Follow The Pairing Flow That Actually Works
- Charge to a healthy level, then unplug.
- Turn Wi-Fi and Bluetooth on in the phone. Close other mesh apps.
- Open the Bird Buddy app and start pairing from inside the app.
- Pick the 2.4 GHz SSID and enter the passphrase with care. Avoid emoji or rare symbols.
- Wait for the firmware step. If it stalls, restart the app and retry once.
- After success, place the feeder at its perch and run a live stream test.
When A Privacy Or Mesh App Blocks Traffic
Some mesh systems add “smart” privacy filters that interfere with cloud calls. If you use Plume Home, HomePass, or a similar control app and the feed pairs but fails to stream or send postcards, create an exception for the feeder on that SSID or turn the filter off for a short test. Many users see pairing finish and streaming resume once filtering stops.
Place The Feeder For Real Signal
Outdoors brings walls, glass, and water that sap 5 GHz.
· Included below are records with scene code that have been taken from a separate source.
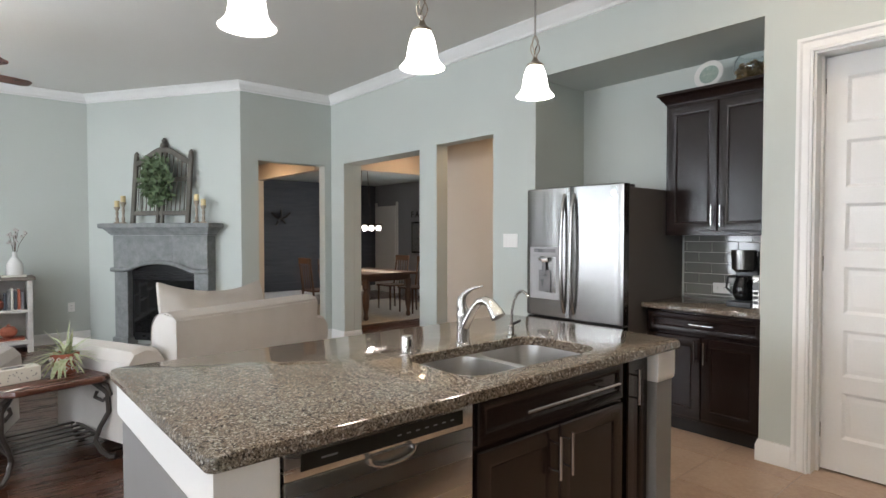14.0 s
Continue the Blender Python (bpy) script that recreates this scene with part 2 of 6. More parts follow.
def per_piece(name, stops, rough, relief, big, fine, stretch=(1, 1, 1), coat=0.0, island=False):
    """Pieces of one kind, each with a tone of its own."""
    m, n, l, p = nodes_of(name)
    v = coords(n, l, stretch, "Object")
    if island:
        rnd = n.new("ShaderNodeNewGeometry").outputs["Random Per Island"]
    else:
        rnd = n.new("ShaderNodeObjectInfo").outputs["Random"]
    sh = n.new("ShaderNodeVectorMath")
    sh.operation = "ADD"
    sc = n.new("ShaderNodeMath")
    sc.operation = "MULTIPLY"
    sc.inputs[1].default_value = 37.0
    l.new(rnd, sc.inputs[0])
    l.new(v, sh.inputs[0])
    l.new(sc.outputs[0], sh.inputs[1])
    a = noise_tex(n, l, sh.outputs[0], big, 4)
    b = noise_tex(n, l, sh.outputs[0], fine, 5)
    fac = mix(n, l, "MIX", 0.18, mix(n, l, "MIX", 0.4, a, b), rnd)
    l.new(ramp(n, l, fac, stops), p.inputs["Base Color"])
    r = n.new("ShaderNodeMapRange")
    r.inputs["To Min"].default_value, r.inputs["To Max"].default_value = rough * 0.75, rough * 1.25
    l.new(a, r.inputs["Value"])
    l.new(r.outputs["Result"], p.inputs["Roughness"])
    if coat:
        p.inputs["Coat Weight"].default_value, p.inputs["Coat Roughness"].default_value = coat, 0.05
    if relief:
        bump(n, l, p, b, relief)
    return m


FLOORTILE = per_piece("beige_stone_tile", ((0.25, (0.34, 0.225, 0.155)), (0.5, (0.45, 0.32, 0.23)), (0.75, (0.54, 0.415, 0.31))), 0.32, 0.12, 5, 40)
GLASSTILE = per_piece("grey_glass_tile", ((0.2, (0.145, 0.147, 0.133)), (0.5, (0.168, 0.170, 0.155)), (0.8, (0.195, 0.197, 0.178))), 0.14, 0.0, 2, 20, coat=0.6)
PLANK_ISLAND = per_piece("dark_hardwood", ((0.2, (0.028, 0.011, 0.006)), (0.5, (0.055, 0.021, 0.011)), (0.8, (0.09, 0.036, 0.019))), 0.28, 0.08, 4, 40, (0.6, 6, 5), coat=0.1, island=True)


def glow(name, color, strength):
    m, n, l, p = nodes_of(name)
    p.inputs["Base Color"].default_value = (0.85, 0.84, 0.82, 1)
    p.inputs["Emission Color"].default_value = (*color, 1)
    p.inputs["Emission Strength"].default_value = strength
    p.inputs["Roughness"].default_value = 0.3
    return m


SHADE = glow("lit_white_glass_shade", (1.0, 0.95, 0.86), 7.5)
FANSHADE = glow("lit_fan_glass_shade", (1.0, 0.92, 0.78), 14.0)
BULB = glow("hood_bulb_light", (1.0, 0.76, 0.36), 3.6)
CHANDGLOW = glow("chandelier_globe_light", (1.0, 0.95, 0.88), 4.5)
SCREEN = mat("dark_tv_screen", (0.013, 0.014, 0.019), (0.0145, 0.0155, 0.0205), 0.14, relief=0.0, spread=0.0, spec=0.6)


def glass(name, tint=(0.9, 0.95, 0.95), rough=0.02):
    m, n, l, p = nodes_of(name)
    p.inputs["Base Color"].default_value = (*tint, 1)
    p.inputs["Transmission Weight"].default_value, p.inputs["Roughness"].default_value, p.inputs["IOR"].default_value = 1.0, rough, 1.45
    return m


GLASS = glass("clear_glass")


def trellis():
    """Brown fabric with a pale interlocking ogee line."""
    m, n, l, p = nodes_of("trellis_fabric")
    tc = n.new("ShaderNodeTexCoord")
    sx = n.new("ShaderNodeSeparateXYZ")
    l.new(tc.outputs["Object"], sx.inputs[0])

    def math_(op, a, b=None):
        k = n.new("ShaderNodeMath")
        k.operation = op
        for i, v in enumerate((a, b)):
            if v is None:
                continue
            if isinstance(v, (int, float)):
                k.inputs[i].default_value = v
            else:
                l.new(v, k.inputs[i])
        return k.outputs[0]
    u, w = math_("MULTIPLY", sx.outputs["X"], 2 * math.pi / 0.10), math_("MULTIPLY", math_("ADD", sx.outputs["Y"], sx.outputs["Z"]), 2 * math.pi / 0.125)
    wave = math_("MULTIPLY", math_("SINE", w), 1.57)
    d1 = math_("ABSOLUTE", math_("SINE", math_("MULTIPLY", math_("ADD", u, wave), 0.5)))
    d2 = math_("ABSOLUTE", math_("SINE", math_("MULTIPLY", math_("SUBTRACT", u, wave), 0.5)))
    line = math_("LESS_THAN", math_("MINIMUM", d1, d2), 0.14)
    v = coords(n, l)
    weave = noise_tex(n, l, v, 420, 3)
    ground = ramp(n, l, weave, ((0.3, (0.115, 0.062, 0.037)), (0.7, (0.19, 0.108, 0.066))))
    thread = ramp(n, l, weave, ((0.3, (0.30, 0.25, 0.185)), (0.7, (0.42, 0.36, 0.28))))
    l.new(mix(n, l, "MIX", line, ground, thread), p.inputs["Base Color"])
    p.inputs["Roughness"].default_value = 0.85
    bump(n, l, p, weave, 0.4)
    return m


TRELLIS = trellis()


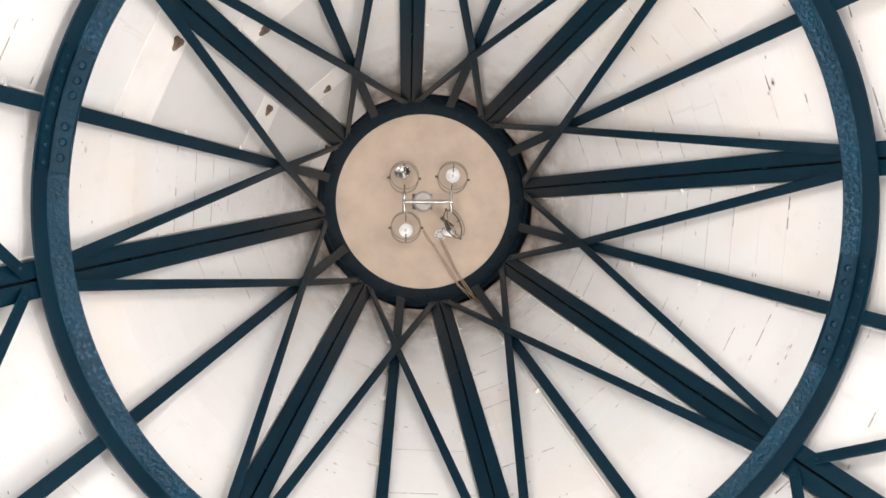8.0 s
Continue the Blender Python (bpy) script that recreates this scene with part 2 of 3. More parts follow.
def lathe(bm, outline, steps=24, m=None):
    """An open outline of (r, z) turned about z; ends at r = 0 close to a point."""
    rows = []
    for r, z in outline:
        if r < 1e-6:
            rows.append([bm.verts.new((0, 0, z))])
        else:
            rows.append([bm.verts.new((r * math.cos(2 * math.pi * i / steps), r * math.sin(2 * math.pi * i / steps), z)) for i in range(steps)])
    for p, q in zip(rows, rows[1:]):
        for i in range(steps):
            j = (i + 1) % steps
            if len(p) == 1 and len(q) > 1:
                bm.faces.new((p[0], q[j], q[i]))
            elif len(q) == 1 and len(p) > 1:
                bm.faces.new((p[i], p[j], q[0]))
            elif len(p) > 1:
                bm.faces.new((p[i], p[j], q[j], q[i]))
    if m is not None:
        bmesh.ops.transform(bm, matrix=m, verts=[v for row in rows for v in row])
    return bm


def tube(bm, pts, radius, sides=8, closed=False):
    """A round rod through points."""
    rows, n = [], len(pts)
    for i, p in enumerate(pts):
        a = pts[(i - 1) % n] if closed or i else p
        b = pts[(i + 1) % n] if closed or i < n - 1 else p
        t = (Vector(b) - Vector(a)).normalized()
        u = t.orthogonal() if abs(t.z) > 0.9 else t.cross(Vector((0, 0, 1)))
        u.normalize()
        w = t.cross(u)
        rows.append([bm.verts.new(Vector(p) + (u * math.cos(2 * math.pi * k / sides) + w * math.sin(2 * math.pi * k / sides)) * radius) for k in range(sides)])
    for i in range(n if closed else n - 1):
        p, q = rows[i], rows[(i + 1) % n]
        for k in range(sides):
            bm.faces.new((p[k], p[(k + 1) % sides], q[(k + 1) % sides], q[k]))
    if not closed:
        bm.faces.new(rows[0][::-1])
        bm.faces.new(rows[-1])
    return bm


def strip(bm, pts, normals, width, low, high):
    """A flat bar through points, its faces at low and high along the normals."""
    rows = []
    for i, p in enumerate(pts):
        t = (pts[min(i + 1, len(pts) - 1)] - pts[max(i - 1, 0)]).normalized()
        n = normals[i]
        u = t.cross(n).normalized() * (width / 2)
        rows.append([bm.verts.new(p + s * u + n * h) for s, h in ((-1, low), (1, low), (1, high), (-1, high))])
    for p, q in zip(rows, rows[1:]):
        for k in range(4):
            bm.faces.new((p[k], p[(k + 1) % 4], q[(k + 1) % 4], q[k]))
    bm.faces.new(rows[0][::-1])
    bm.faces.new(rows[-1])
    bmesh.ops.bevel(bm, geom=list(bm.edges), offset=0.0015, segments=1, affect="EDGES")
    return bm


def bolt_head(bm, m, radius=0.016, height=0.012):
    return lathe(bm, ((radius, 0), (radius, height * 0.35), (radius * 0.8, height * 0.8), (radius * 0.4, height), (0, height)), 10, m)


def facing(at, way):
    """A pose at a place whose z points along way."""
    m = Vector(way).to_track_quat("Z", "Y").to_matrix().to_4x4()
    m.translation = at
    return m


# ---- the setting: ground, floor, wall, roof boards ----
bm = bmesh.new()
revolve(bm, ((3.6, -0.05), (900, -0.05), (900, -0.3), (3.6, -0.3)), 48)
tagged(new("ground", mesh_of("ground", bm, GROUND)), "pale gravel ground around the building", "ground", kind="structure")
bm = bmesh.new()
lathe(bm, ((0, 0), (3.62, 0), (3.62, -0.3), (0, -0.3)), 48)
tagged(new("floor", mesh_of("floor", bm, FLOOR)), "grey-brown stone floor of the round room", "floor", kind="structure")


def wall():
    """A round wall with four window openings through it."""
    bm = bmesh.new()
    inner, outer, half = 3.2, 3.55, 19.0
    edges = sorted((b + s * half) for b in WINDOWS for s in (-1, 1))
    revolve(bm, ((inner, 0.0), (outer, 0.0), (outer, 0.65), (inner, 0.65)), 96)
    revolve(bm, ((inner, 1.85), (outer, 1.85), (outer, 2.3), (inner + 0.06, 2.3)), 96)
    for i, b in enumerate(WINDOWS):
        nxt = WINDOWS[(i + 1) % 4] + (360 if i == 3 else 0)
        revolve(bm, ((inner, 0.65), (outer, 0.65), (outer, 1.85), (inner, 1.85)), 14, b + half, nxt - half)
    return tagged(new("wall_round", mesh_of("wall_round", bm, WALL)), "round plastered wall with wide window openings", "wall", kind="structure")


wall()

# board joints from the eave to the oculus
JOINTS = [8.30] + [1.51 + (3.78 + 0.1846 * i) * 1.0047 for i in range(16, 3, -1)] + [5.8795, 5.7005, 5.532] + [5.3705 - 0.1885 * i for i in range(6)] + [4.233, 4.049, 3.861] + [3.859 - 0.1814 * i for i in range(1, 12)]
# how readily the joints of each half bay have opened: above and below the ring
OPEN_ABOVE = (0.15, 0.12, 0.25, 0.4, 0.7, 0.75, 0.55, 0.4, 0.3, 0.25, 0.12, 0.06, 0.1, 0.2, 0.35, 0.1)
OPEN_BELOW = (0.3, 0.08, 0.2, 0.42, 0.45, 0.5, 0.5, 0.5, 0.5, 0.5, 0.5, 0.45, 0.35, 0.3, 0.15, 0.06)
# joints whose open stretches are known: half bay and count of boards from the height 3.84 down to (from, to, dark)
STRETCHES = {}


def opened(h, count, *spans):
    STRETCHES[h, count] = [(a, b, True) for a, b in spans]


def worn(h, count, *spans):
    STRETCHES.setdefault((h, count), []).extend((a, b, False) for a, b in spans)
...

Aim for two to three bars on the phone while standing at the mount. If the router is indoors at the far end of the house, add a 2.4 GHz mesh node or move the router closer to the yard side. Keep the feeder away from thick metal posts and large water features.
Advanced Router Tweaks That Often Help
These settings solve stubborn cases while staying inside common router menus:
- Channel width: Lock 2.4 GHz to 20 MHz to reduce interference.
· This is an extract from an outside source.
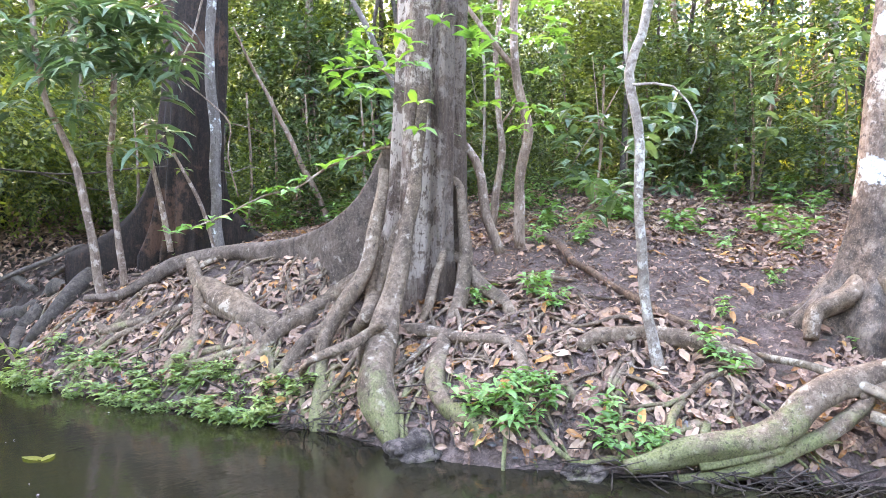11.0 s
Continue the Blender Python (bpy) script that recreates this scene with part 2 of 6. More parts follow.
def soil_mat():
    n = Nodes("soil")
    big, mid, fine = n.noise(0.9, 5), n.noise(7, 8, 0.7), n.noise(48, 6, 0.75)
    c = n.ramp(mid, (0.32, (0.0605, 0.04, 0.0333)), (0.52, (0.138, 0.095, 0.0804)), (0.72, (0.242, 0.175, 0.149)))
    c = n.mix(n.ramp(big, (0.4, (0, 0, 0)), (0.65, (0.55, 0.5, 0.49))), c, (0.0935, 0.066, 0.0568))
    c = n.mix(n.ramp(fine, (0.48, (0, 0, 0)), (0.66, (0.66, 0.6, 0.588))), c, (0.319, 0.225, 0.186))
    c = n.mix(n.ramp(n.noise(90, 4, 0.7), (0.56, (0, 0, 0)), (0.66, (0.77, 0.7, 0.686))), c, (0.033, 0.023, 0.0196))
    c = n.mix(n.ramp(n.noise(3.1, 8, 0.7), (0.58, (0, 0, 0)), (0.68, (0.495, 0.45, 0.441))), c, (0.088, 0.095, 0.0588))
    sep = n.add("ShaderNodeSeparateXYZ", Vector=n.place())
    # pale mud on the strand with its sky light put into the colour, pale gravel on the far bar
    dry = n.math("MULTIPLY", n.math("MULTIPLY", n.math("GREATER_THAN", sep.outputs[1], 13.2), n.math("LESS_THAN", sep.outputs[0], 2.0)), n.math("LESS_THAN", n.math("ADD", sep.outputs[2], n.math("MULTIPLY", mid, 0.5)), 0.85))
    c = n.mix(dry, c, n.ramp(mid, (0.3, (0.154, 0.12, 0.11)), (0.7, (0.44, 0.355, 0.323))))
    # grey mud of the near bar
    bar = n.math("MULTIPLY", n.math("LESS_THAN", sep.outputs[0], -1.5), n.math("LESS_THAN", sep.outputs[1], 14.6))
    c = n.mix(bar, c, n.ramp(mid, (0.3, (0.026, 0.022, 0.021)), (0.7, (0.092, 0.08, 0.077))))
    # dark earth of the cove bank, with the undercut's shade put into its colour
    cove_shade = n.math("MULTIPLY", n.ramp(n.math("ADD", n.math("MULTIPLY", sep.outputs[0], 0.25), n.math("MULTIPLY", n.noise(3, 5), 0.3)), (0.55, (0, 0, 0)), (0.72, (1, 1, 1))), n.ramp(n.math("ADD", n.math("MULTIPLY", sep.outputs[1], 0.1), n.math("MULTIPLY", n.noise(4, 5), 0.1)), (0.84, (0, 0, 0)), (0.91, (0.92, 0.92, 0.92))))
    c = n.mix(cove_shade, c, n.ramp(mid, (0.3, (0.018, 0.0125, 0.010)), (0.7, (0.062, 0.044, 0.035))))
    # wet dark clay of the steep wall
    clay = n.math("MULTIPLY", n.ramp(n.math("ADD", n.math("MULTIPLY", sep.outputs[1], -0.3), n.math("MULTIPLY", n.noise(2.5, 5), 0.4)), (0.05, (0, 0, 0)), (0.25, (0.75, 0.75, 0.75))), n.math("GREATER_THAN", sep.outputs[0], 4.5))
    clay = n.math("MULTIPLY", clay, n.math("LESS_THAN", n.math("ADD", sep.outputs[2], n.math("MULTIPLY", mid, 0.3)), 1.42))
    streak = n.noise(9, 7, 0.75, stretch=(1.6, 1.6, 0.45))
    mud = n.ramp(streak, (0.38, (0.006, 0.005, 0.004)), (0.5, (0.036, 0.029, 0.023)), (0.66, (0.115, 0.093, 0.075)))
    mud = n.mix(n.ramp(n.noise(3.2, 8, 0.75), (0.47, (0, 0, 0)), (0.56, (0.8, 0.8, 0.8))), mud, n.ramp(n.noise(34, 6, 0.75), (0.38, (0.03, 0.036, 0.024)), (0.62, (0.175, 0.185, 0.13))))
    c = n.mix(clay, c, mud)
    far = n.math("MULTIPLY", n.math("GREATER_THAN", sep.outputs[1], 15.2), n.math("LESS_THAN", sep.outputs[0], -4.0))
    far = n.math("MULTIPLY", far, n.math("LESS_THAN", sep.outputs[2], 0.36))
    c = n.mix(far, c, n.ramp(n.noise(22, 4, 0.7), (0.3, (0.077, 0.07, 0.0666)), (0.7, (0.264, 0.24, 0.23))))
    h = n.math("ADD", n.math("MULTIPLY", mid, 1.0), n.math("MULTIPLY", fine, 0.5))
    b = n.add("ShaderNodeBsdfPrincipled", Base_Color=c, Roughness=0.92, Specular_IOR_Level=0.2, Normal=n.bump(h, 1.0, 0.07))
    return n.done(b.outputs[0])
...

- Channel choice: Use channels 1, 6, or 11 to avoid overlap.
- Security mode: Use WPA2-PSK (AES). Skip WEP and WPA-Enterprise.
- Isolation: Turn off “AP/client isolation” on the SSID used by the feeder.
- Hidden SSID: Keep it visible during setup.
- MAC filtering: If enabled, add the feeder’s MAC to the allow list.
- DHCP: Leave enough leases; reserve one for the feeder if your router supports it.
- Band steering: Disable on the 2.4 GHz SSID or split SSIDs during setup.
Router Settings Cheat Sheet
| Setting | Recommended | Where To Change |
|---|---|---|
| Band | 2.4 GHz enabled; 5 GHz may stay on a separate SSID | Wireless or Wi-Fi menu |
| Security | WPA2-PSK or WPA2/WPA3 mixed | SSID settings |
| Width & Channel | 20 MHz; channel 1, 6, or 11 | Advanced wireless |
| Isolation | Off | SSID or guest network options |
| SSID Visibility | Visible during pairing | SSID settings |
| MAC Filter | Off or add the feeder | Security or access control |
Fix Drops After A Day Or Two
If the feeder pairs but loses contact later, look for power, signal, and IP problems. Check cable fit on the charging dock and confirm the module wakes when tapped. Move the feeder one or two meters closer to the house or add a node. In the router, make an IP reservation so the feeder keeps the same address after sleep. Reboot the router on a quiet hour and watch for longer stable runs.
Reset And Reconnect Safely
If nothing works, reset without wiping your app account. In the app, remove the feeder from the Cameras screen, then hold the module’s reset until the light pattern signals a fresh start. Pair again on the clean 2.4 GHz SSID, wait for the firmware step, and run a live test from the yard.
When To Reach Out For Help
If pairing keeps failing on a plain 2.4 GHz WPA2 network with a short passphrase, gather the router model, firmware version, the SSID name, and any mesh or privacy apps in play. Contact Bird Buddy support with those details and a short timeline of steps tried. That set lets an agent spot the pattern and confirm known quirks with certain routers.
FAQ-Free Tips That Save Time
- Use short SSID names and passphrases made of letters and numbers during setup; switch back after everything runs.
- Keep the phone’s VPN off during pairing.
- Turn off Private Relay or similar features that can interrupt local discovery.
- If you swap to a new router later, remove the feeder in the app first, then add it again to the new SSID.